Immigrants and exiles know this art of mental acrobatics for a lost home. Their homesickness causes them to storytell until they’ve created an “imaginary homeland,” as Salman Rushdie named it, where sweets are sweeter than any reality.

Even the Chicago neighborhood of my youth, with its self-imposed curfew at dusk, drunks crashing their cars on our curb, abandoned vehicles set on fire in our alley, rats scurrying under Mother’s hibiscus bushes after garbage collection was cut from twice a week to once a week despite the fact that the neighborhood population doubled. But we were people of color and thus didn’t need our garbage collected twice a week like the white folks who, once gentrification occurred, had their garbage reverted to twice-a-week collection. That’s my Chicago! Even with all this, there was safety in numbers, among your own, a tribe who might not understand or know you. But you were theirs; you felt safe belonging. A feeling hard to re-create once you left home.

Now, under fake mink, I’m suffering from comezón; roughly translated, the heebie-jeebies. Along with familiarity comes the deluge of doubts. Life is as tenuous as the coat-hanger television antenna, the light fixture repaired with electrical tape and aluminum foil, the kitchen cabinets lacquered a Coca-Cola color to better ignore the amber-shelled nightlife.

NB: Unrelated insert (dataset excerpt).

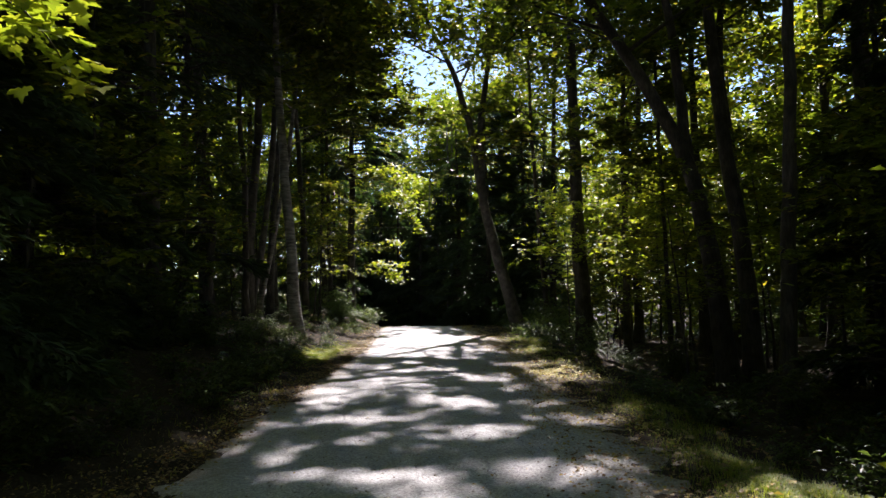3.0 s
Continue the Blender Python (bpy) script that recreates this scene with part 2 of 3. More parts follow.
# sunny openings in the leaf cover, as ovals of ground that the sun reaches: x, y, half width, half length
# placed by hand: crowns lose their leaves along these rays to light the ovals
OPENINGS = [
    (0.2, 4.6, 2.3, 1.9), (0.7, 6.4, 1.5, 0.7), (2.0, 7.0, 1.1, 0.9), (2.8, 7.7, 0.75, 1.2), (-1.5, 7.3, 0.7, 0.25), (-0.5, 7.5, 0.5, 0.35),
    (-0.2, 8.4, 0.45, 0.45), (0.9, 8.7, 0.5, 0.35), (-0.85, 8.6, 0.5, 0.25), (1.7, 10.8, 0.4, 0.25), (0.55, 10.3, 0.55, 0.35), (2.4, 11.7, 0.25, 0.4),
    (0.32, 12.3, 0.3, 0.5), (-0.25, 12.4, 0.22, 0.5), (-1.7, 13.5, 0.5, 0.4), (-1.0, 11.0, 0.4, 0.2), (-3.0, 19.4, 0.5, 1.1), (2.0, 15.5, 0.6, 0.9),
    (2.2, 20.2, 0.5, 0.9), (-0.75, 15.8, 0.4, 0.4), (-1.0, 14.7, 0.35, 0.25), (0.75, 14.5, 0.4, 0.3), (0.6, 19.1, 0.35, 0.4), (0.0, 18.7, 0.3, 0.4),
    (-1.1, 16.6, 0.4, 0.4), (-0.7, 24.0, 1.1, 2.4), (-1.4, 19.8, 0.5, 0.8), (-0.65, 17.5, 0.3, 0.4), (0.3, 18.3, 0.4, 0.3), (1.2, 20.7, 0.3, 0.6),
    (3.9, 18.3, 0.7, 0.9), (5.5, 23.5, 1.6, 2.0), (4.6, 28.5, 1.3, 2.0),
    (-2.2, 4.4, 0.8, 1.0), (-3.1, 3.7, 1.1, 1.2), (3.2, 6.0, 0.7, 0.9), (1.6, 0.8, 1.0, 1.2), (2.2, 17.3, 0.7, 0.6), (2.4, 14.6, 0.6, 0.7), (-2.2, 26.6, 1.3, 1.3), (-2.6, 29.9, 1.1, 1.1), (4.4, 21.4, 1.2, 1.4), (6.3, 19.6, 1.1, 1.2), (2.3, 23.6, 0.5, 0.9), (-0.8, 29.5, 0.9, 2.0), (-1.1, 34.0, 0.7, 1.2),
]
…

At any moment bliss might be interrupted by the last word sent through the window in a ball of fire. The flick of a light switch could trigger an electrical-short explosion, a reminder never to hire the cousin studying to be an electrician. How much truth exists in a drunk man’s gossip; during Franco’s last fiesta, an artist claimed he’d seen real fur, alive, four-footed, footloose among the faux. And what of the handsome gardeners circling about—hyenas waiting for the lion to falter? Santa María Virgen Purísima, soy la más miedosa de toditos los pobres infelices del mundo de la misericordia. Cover me with your faux-fur mantle, Virgencita, keep me in the dark. Pray for me, keep me safe. Bless this humble home.